To address this issue, the investigators developed siRNAs designed to inhibit serotonin receptors and administered them to SSRI-treated rodents via intracerebroventricular infusion, which resulted in an accumulation of the neurotransmitter in target neurons and “marked anti-depressant-like effects.”

To test a more clinically viable route of administration, the researchers also delivered the RNAi agent intranasally and achieved the same results.

In a second study, which is expected to be published this year, the intranasally delivered siRNAs were able to boost hippocampal neurogenesis, a key aspect of depression treatment, after seven days on a level comparable to Prozac treatment, Montefeltro noted.

Buoyed by these data, nLife had planned to further advance an intranasal RNAi therapy for depression through its pipeline, but later decided that the market for such a drug was too crowded.
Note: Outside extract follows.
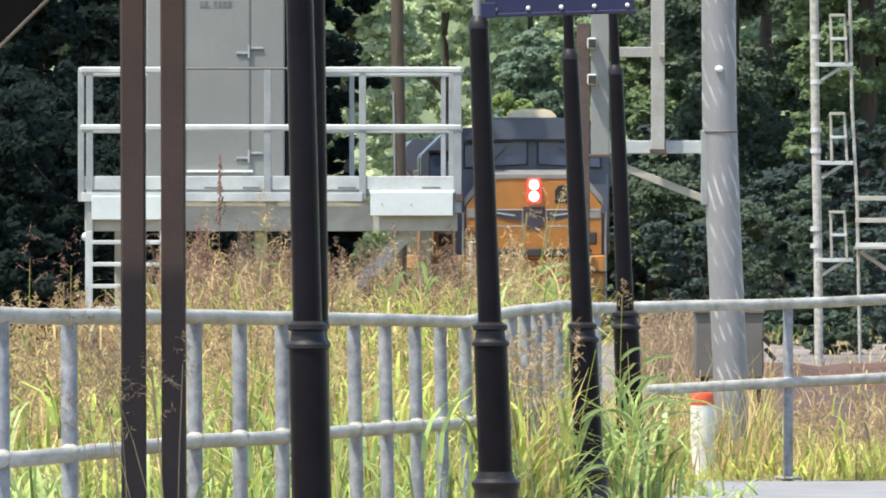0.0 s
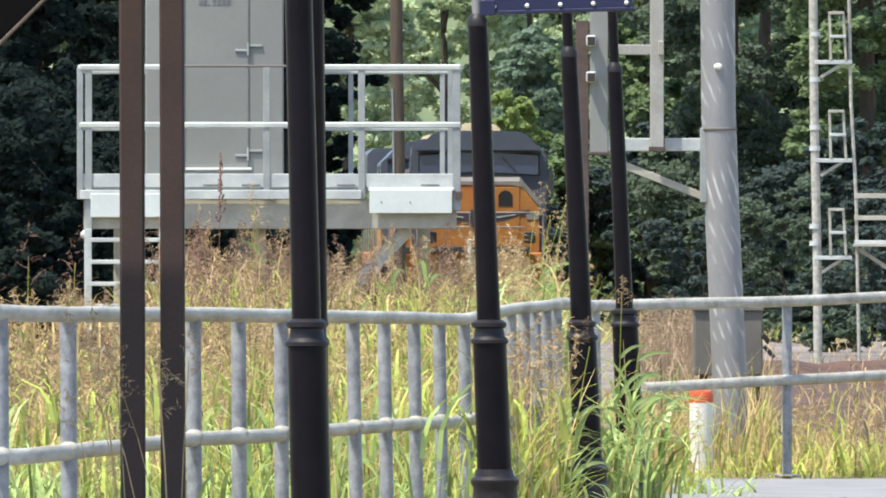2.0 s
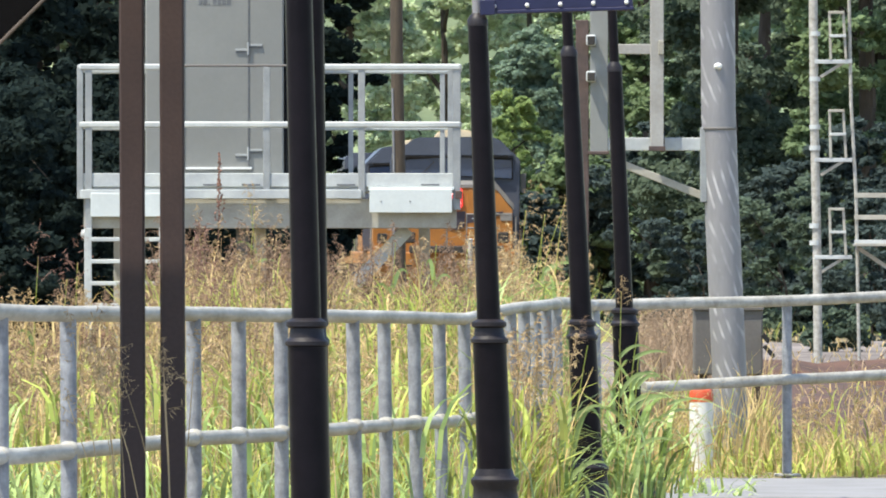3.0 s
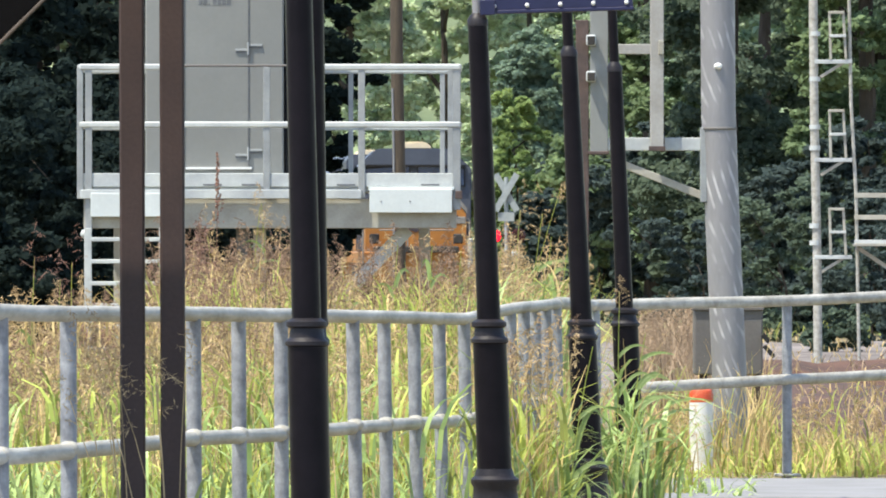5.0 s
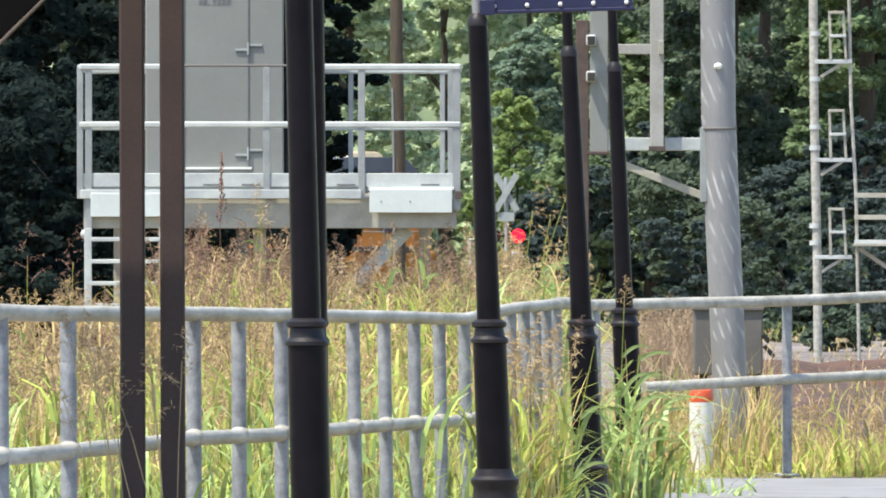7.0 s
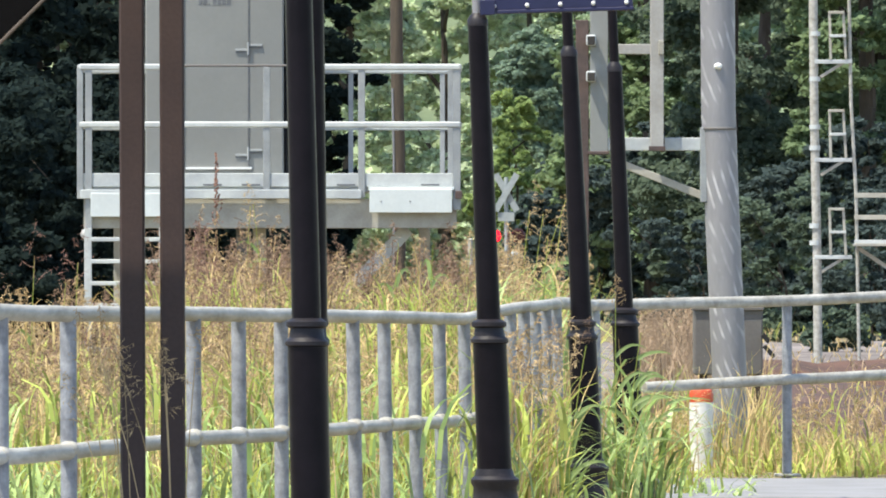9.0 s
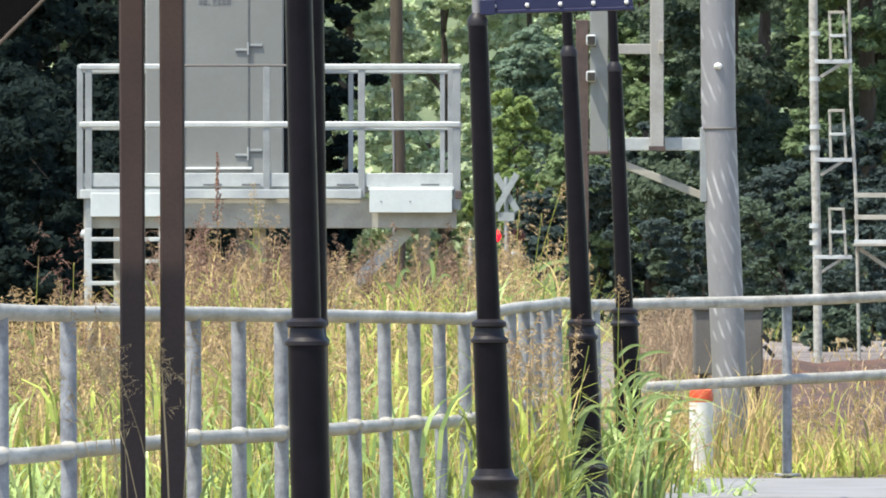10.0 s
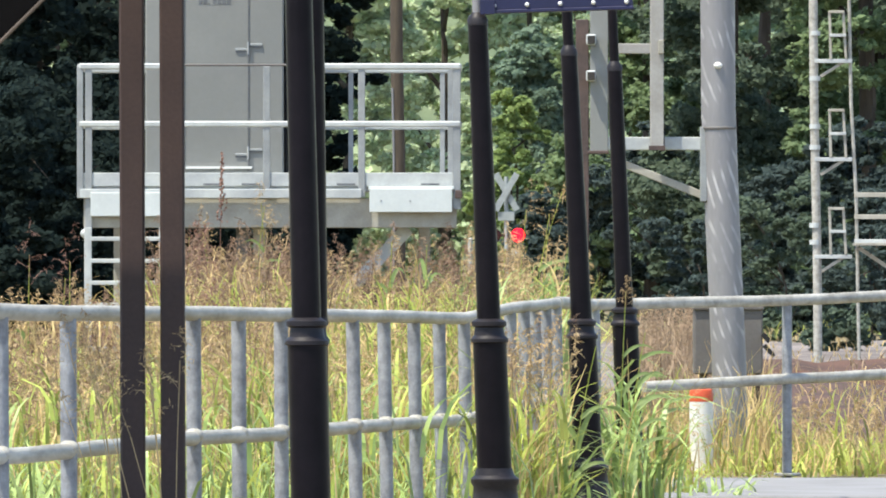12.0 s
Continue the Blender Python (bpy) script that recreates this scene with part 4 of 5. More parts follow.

Additionally, market approval would require multiple pivotal trials, which would take more resources than the company has, Montefeltro said.

The company also found playing in the RNAi space to be too expensive, he said, with fees for access to siRNA intellectual property from Alnylam Pharmaceuticals, for instance, costing “several million” dollars.

Instead, nLife has opted to develop antisense drugs based on Isis Pharmaceuticals' off-patent designs, although the company may later begin using Isis' next-generation 2‘-O-methoxyethyl phosphorothioate-modified antisense oligos once those lose patent protection in 2016, Montefeltro noted.

At the same time, it has shifted its focus onto Parkinson's disease, where the path to regulatory approval is likely to be shorter given that no treatments exist for the condition. The company is also considering pursuing orphan drug status for the program by focusing on a rare form of the disease characterized by mutations in the encoding alpha-synuclein, the protein that aggregates within the cells of Parkinson's disease patients.

The depression program remains in early-stage development while nLife directs the bulk of its resources toward Parkinson's disease, Montefeltro said. An effort examining the use of the delivery technology to administer undisclosed anti-obesity agents is ongoing under a pilot study with an unnamed “top 10” pharmaceutical firm.

The firm has also recently inked a deal under which another undisclosed pharmaceutical firm with an established presence in the RNAi field is evaluating nLife's delivery technology, he noted.

Though it is not clear if either arrangement will grow into a broader partnership or licensing arrangement, Montefeltro said that upcoming non-human primate testing of the delivery approach may help with nLife's efforts to close bigger deals.